Your goal
Each line below should be retyped exactly, with no pictures.

▼▼▼

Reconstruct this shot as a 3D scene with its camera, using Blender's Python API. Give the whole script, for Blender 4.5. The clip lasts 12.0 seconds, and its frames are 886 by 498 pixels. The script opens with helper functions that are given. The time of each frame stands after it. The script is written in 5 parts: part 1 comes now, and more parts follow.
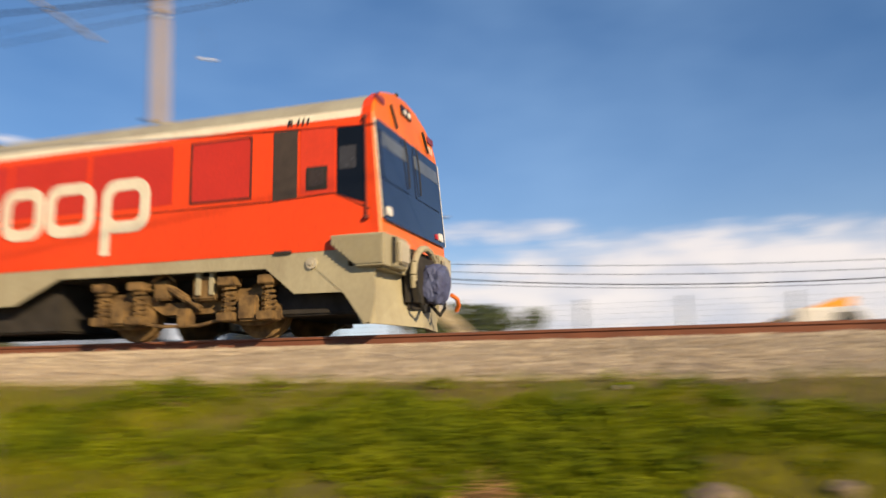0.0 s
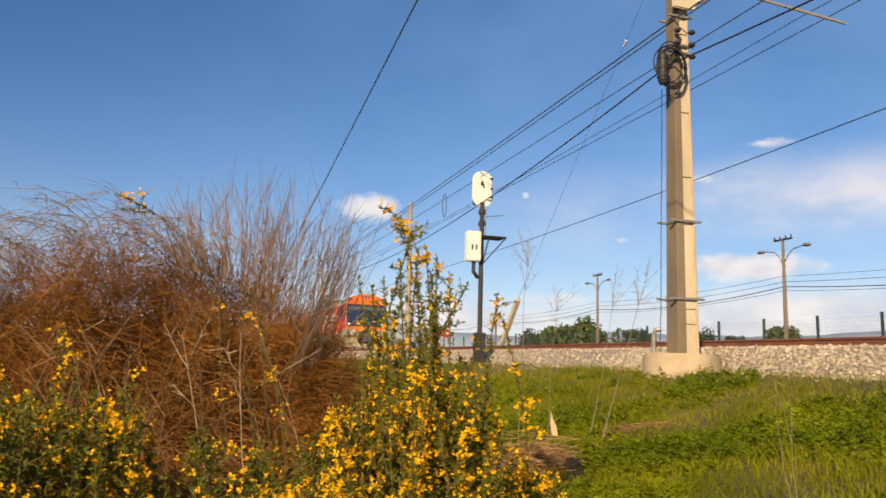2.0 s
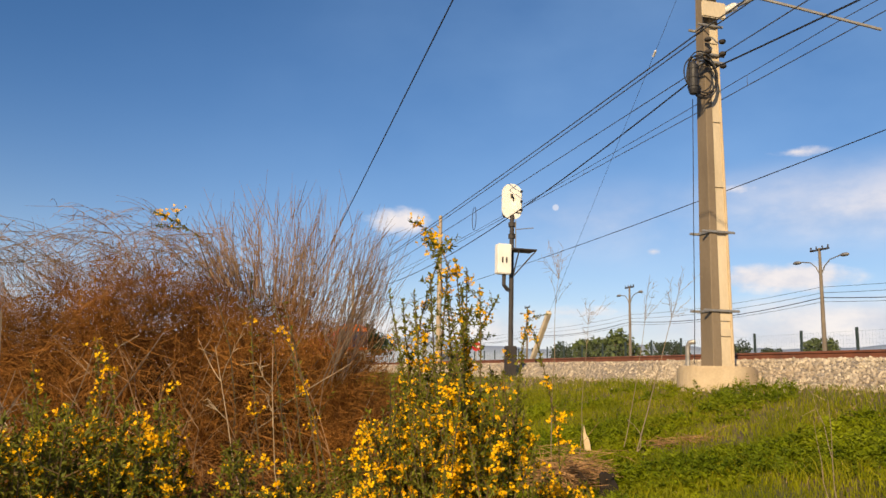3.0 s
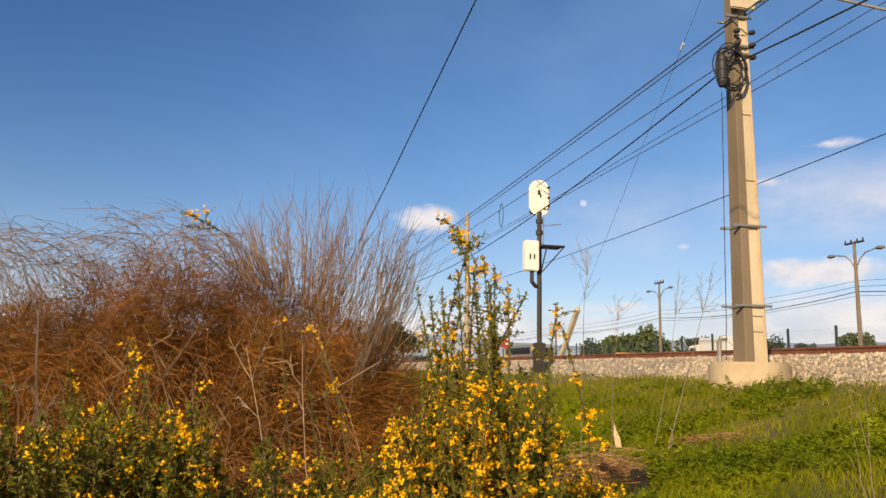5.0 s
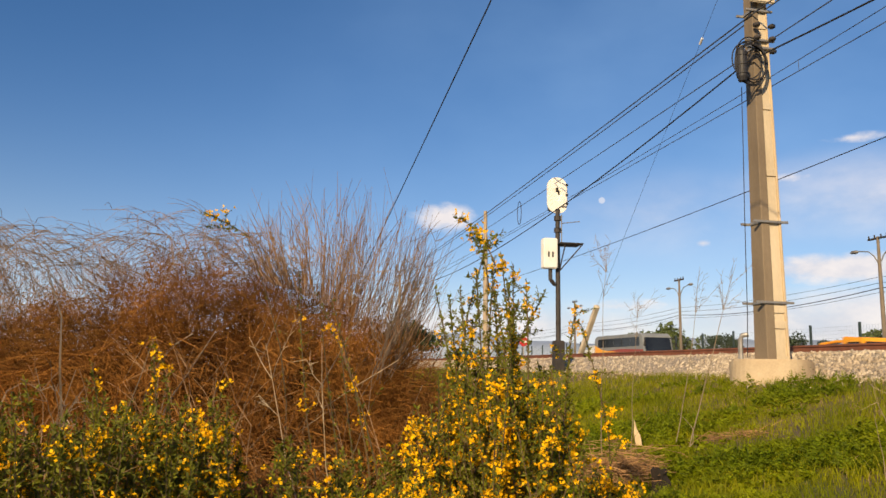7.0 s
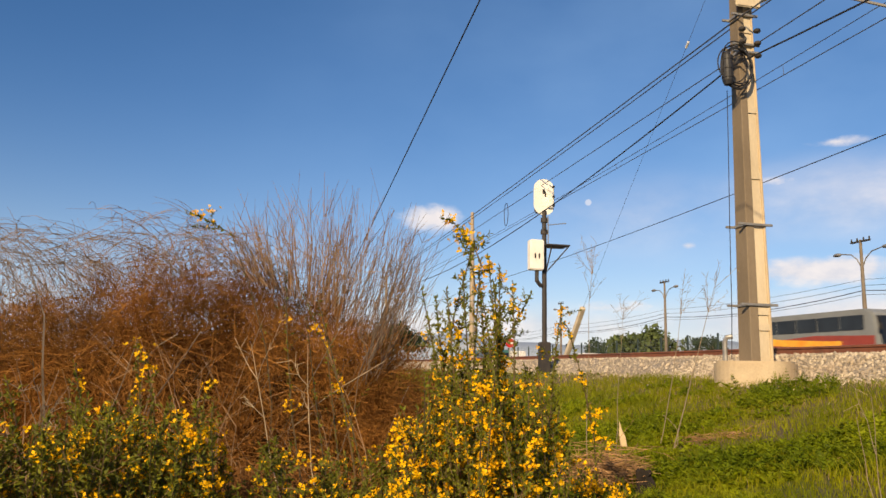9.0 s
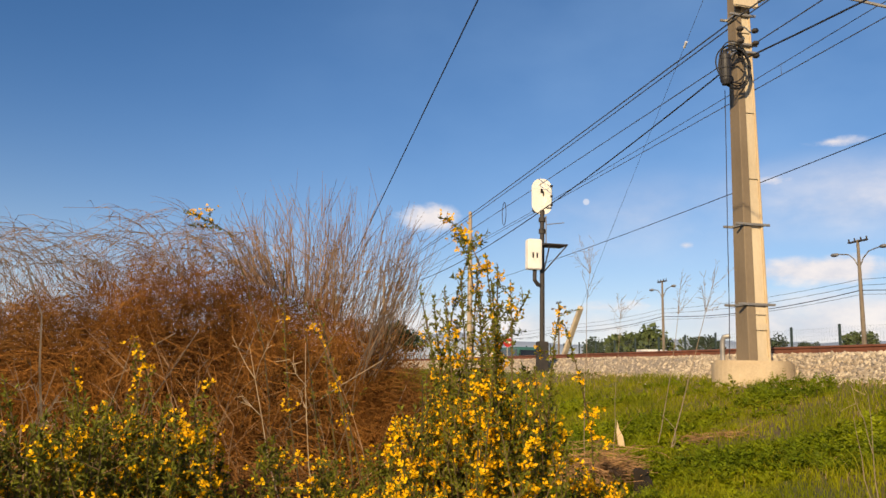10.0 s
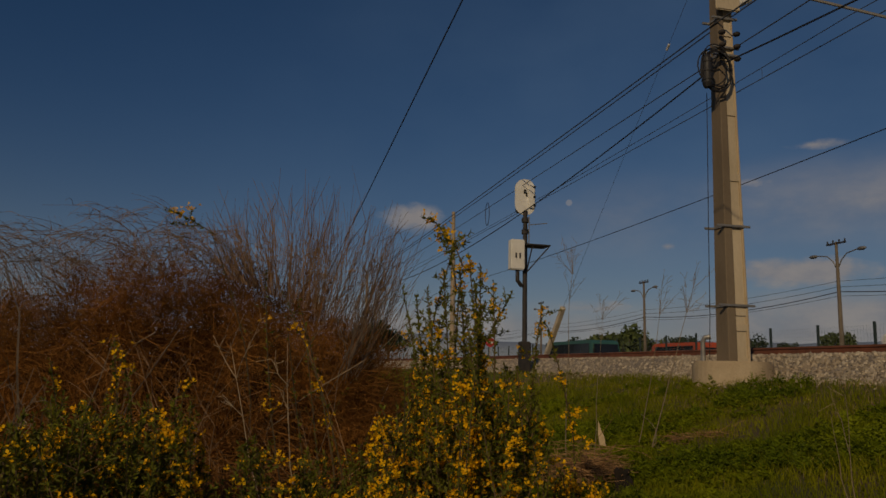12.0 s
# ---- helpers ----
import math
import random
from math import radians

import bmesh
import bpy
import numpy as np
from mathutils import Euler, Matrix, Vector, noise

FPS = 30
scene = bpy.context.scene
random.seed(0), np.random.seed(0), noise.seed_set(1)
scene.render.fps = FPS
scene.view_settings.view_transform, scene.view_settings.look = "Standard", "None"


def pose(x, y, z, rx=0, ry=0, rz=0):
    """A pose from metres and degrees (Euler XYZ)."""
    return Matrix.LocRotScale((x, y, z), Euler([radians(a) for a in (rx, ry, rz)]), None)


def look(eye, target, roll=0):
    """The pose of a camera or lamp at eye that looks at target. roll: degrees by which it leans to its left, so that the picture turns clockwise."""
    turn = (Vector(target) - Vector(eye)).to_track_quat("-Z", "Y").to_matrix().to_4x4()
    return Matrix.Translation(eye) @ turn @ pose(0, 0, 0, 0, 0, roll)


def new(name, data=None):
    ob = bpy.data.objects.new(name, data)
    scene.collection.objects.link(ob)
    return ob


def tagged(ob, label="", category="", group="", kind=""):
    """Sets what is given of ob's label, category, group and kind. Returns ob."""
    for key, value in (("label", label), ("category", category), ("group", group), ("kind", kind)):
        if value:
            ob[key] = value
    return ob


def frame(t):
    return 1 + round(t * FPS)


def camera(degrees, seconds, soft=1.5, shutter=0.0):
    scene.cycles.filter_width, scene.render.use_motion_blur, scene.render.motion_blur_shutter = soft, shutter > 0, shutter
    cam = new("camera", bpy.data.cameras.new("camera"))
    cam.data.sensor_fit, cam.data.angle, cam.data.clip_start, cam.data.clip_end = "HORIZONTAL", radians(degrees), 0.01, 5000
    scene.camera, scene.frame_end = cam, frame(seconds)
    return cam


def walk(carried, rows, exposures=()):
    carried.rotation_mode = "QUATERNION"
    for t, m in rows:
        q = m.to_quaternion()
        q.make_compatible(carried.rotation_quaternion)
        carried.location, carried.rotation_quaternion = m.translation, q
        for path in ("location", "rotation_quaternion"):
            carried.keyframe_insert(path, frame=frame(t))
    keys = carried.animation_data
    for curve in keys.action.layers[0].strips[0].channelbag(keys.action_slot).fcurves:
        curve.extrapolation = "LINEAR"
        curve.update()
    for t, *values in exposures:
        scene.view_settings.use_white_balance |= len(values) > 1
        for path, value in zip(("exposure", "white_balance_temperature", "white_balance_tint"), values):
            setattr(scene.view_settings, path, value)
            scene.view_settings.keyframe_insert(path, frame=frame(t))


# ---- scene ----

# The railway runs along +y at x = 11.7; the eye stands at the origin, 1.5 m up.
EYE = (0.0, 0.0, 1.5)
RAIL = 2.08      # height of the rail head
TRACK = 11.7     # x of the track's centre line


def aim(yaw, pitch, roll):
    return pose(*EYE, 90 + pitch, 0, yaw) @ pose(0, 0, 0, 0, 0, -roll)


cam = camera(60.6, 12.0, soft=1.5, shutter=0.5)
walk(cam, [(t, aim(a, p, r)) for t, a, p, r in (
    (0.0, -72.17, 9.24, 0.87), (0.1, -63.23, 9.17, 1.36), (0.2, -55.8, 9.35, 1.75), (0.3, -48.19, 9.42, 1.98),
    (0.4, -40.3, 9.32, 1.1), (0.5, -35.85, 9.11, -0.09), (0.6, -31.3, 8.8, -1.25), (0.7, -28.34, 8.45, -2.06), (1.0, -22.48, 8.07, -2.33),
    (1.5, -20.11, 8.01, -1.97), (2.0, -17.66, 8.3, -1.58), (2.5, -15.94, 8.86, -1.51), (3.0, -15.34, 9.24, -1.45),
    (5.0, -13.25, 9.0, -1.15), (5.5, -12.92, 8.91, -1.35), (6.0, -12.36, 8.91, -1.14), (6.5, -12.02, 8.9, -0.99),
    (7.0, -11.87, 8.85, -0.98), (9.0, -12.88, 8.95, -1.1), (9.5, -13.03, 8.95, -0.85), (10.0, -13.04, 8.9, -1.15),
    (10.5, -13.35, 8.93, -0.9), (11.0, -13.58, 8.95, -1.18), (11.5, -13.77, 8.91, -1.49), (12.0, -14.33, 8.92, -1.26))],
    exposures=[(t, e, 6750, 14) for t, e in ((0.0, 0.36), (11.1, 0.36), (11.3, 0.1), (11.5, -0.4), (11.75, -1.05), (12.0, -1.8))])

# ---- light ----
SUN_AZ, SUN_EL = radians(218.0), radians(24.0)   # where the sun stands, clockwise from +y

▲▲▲

Answer to this problem
Reconstruct this shot as a 3D scene with its camera, using Blender's Python API. Give the whole script, for Blender 4.5. The clip lasts 12.0 seconds, and its frames are 886 by 498 pixels. The script opens with helper functions that are given. The time of each frame stands after it. The script is written in 5 parts: part 1 comes now, and more parts follow.
0.0 s
2.0 s
3.0 s
5.0 s
7.0 s
9.0 s
10.0 s
12.0 s
# ---- helpers ----
import math
import random
from math import radians

import bmesh
import bpy
import numpy as np
from mathutils import Euler, Matrix, Vector, noise

FPS = 30
scene = bpy.context.scene
random.seed(0), np.random.seed(0), noise.seed_set(1)
scene.render.fps = FPS
scene.view_settings.view_transform, scene.view_settings.look = "Standard", "None"


def pose(x, y, z, rx=0, ry=0, rz=0):
    """A pose from metres and degrees (Euler XYZ)."""
    return Matrix.LocRotScale((x, y, z), Euler([radians(a) for a in (rx, ry, rz)]), None)


def look(eye, target, roll=0):
    """The pose of a camera or lamp at eye that looks at target. roll: degrees by which it leans to its left, so that the picture turns clockwise."""
    turn = (Vector(target) - Vector(eye)).to_track_quat("-Z", "Y").to_matrix().to_4x4()
    return Matrix.Translation(eye) @ turn @ pose(0, 0, 0, 0, 0, roll)


def new(name, data=None):
    ob = bpy.data.objects.new(name, data)
    scene.collection.objects.link(ob)
    return ob


def tagged(ob, label="", category="", group="", kind=""):
    """Sets what is given of ob's label, category, group and kind. Returns ob."""
    for key, value in (("label", label), ("category", category), ("group", group), ("kind", kind)):
        if value:
            ob[key] = value
    return ob


def frame(t):
    return 1 + round(t * FPS)


def camera(degrees, seconds, soft=1.5, shutter=0.0):
    scene.cycles.filter_width, scene.render.use_motion_blur, scene.render.motion_blur_shutter = soft, shutter > 0, shutter
    cam = new("camera", bpy.data.cameras.new("camera"))
    cam.data.sensor_fit, cam.data.angle, cam.data.clip_start, cam.data.clip_end = "HORIZONTAL", radians(degrees), 0.01, 5000
    scene.camera, scene.frame_end = cam, frame(seconds)
    return cam


def walk(carried, rows, exposures=()):
    carried.rotation_mode = "QUATERNION"
    for t, m in rows:
        q = m.to_quaternion()
        q.make_compatible(carried.rotation_quaternion)
        carried.location, carried.rotation_quaternion = m.translation, q
        for path in ("location", "rotation_quaternion"):
            carried.keyframe_insert(path, frame=frame(t))
    keys = carried.animation_data
    for curve in keys.action.layers[0].strips[0].channelbag(keys.action_slot).fcurves:
        curve.extrapolation = "LINEAR"
        curve.update()
    for t, *values in exposures:
        scene.view_settings.use_white_balance |= len(values) > 1
        for path, value in zip(("exposure", "white_balance_temperature", "white_balance_tint"), values):
            setattr(scene.view_settings, path, value)
            scene.view_settings.keyframe_insert(path, frame=frame(t))


# ---- scene ----

# The railway runs along +y at x = 11.7; the eye stands at the origin, 1.5 m up.
EYE = (0.0, 0.0, 1.5)
RAIL = 2.08      # height of the rail head
TRACK = 11.7     # x of the track's centre line


def aim(yaw, pitch, roll):
    return pose(*EYE, 90 + pitch, 0, yaw) @ pose(0, 0, 0, 0, 0, -roll)


cam = camera(60.6, 12.0, soft=1.5, shutter=0.5)
walk(cam, [(t, aim(a, p, r)) for t, a, p, r in (
    (0.0, -72.17, 9.24, 0.87), (0.1, -63.23, 9.17, 1.36), (0.2, -55.8, 9.35, 1.75), (0.3, -48.19, 9.42, 1.98),
    (0.4, -40.3, 9.32, 1.1), (0.5, -35.85, 9.11, -0.09), (0.6, -31.3, 8.8, -1.25), (0.7, -28.34, 8.45, -2.06), (1.0, -22.48, 8.07, -2.33),
    (1.5, -20.11, 8.01, -1.97), (2.0, -17.66, 8.3, -1.58), (2.5, -15.94, 8.86, -1.51), (3.0, -15.34, 9.24, -1.45),
    (5.0, -13.25, 9.0, -1.15), (5.5, -12.92, 8.91, -1.35), (6.0, -12.36, 8.91, -1.14), (6.5, -12.02, 8.9, -0.99),
    (7.0, -11.87, 8.85, -0.98), (9.0, -12.88, 8.95, -1.1), (9.5, -13.03, 8.95, -0.85), (10.0, -13.04, 8.9, -1.15),
    (10.5, -13.35, 8.93, -0.9), (11.0, -13.58, 8.95, -1.18), (11.5, -13.77, 8.91, -1.49), (12.0, -14.33, 8.92, -1.26))],
    exposures=[(t, e, 6750, 14) for t, e in ((0.0, 0.36), (11.1, 0.36), (11.3, 0.1), (11.5, -0.4), (11.75, -1.05), (12.0, -1.8))])

# ---- light ----
SUN_AZ, SUN_EL = radians(218.0), radians(24.0)   # where the sun stands, clockwise from +y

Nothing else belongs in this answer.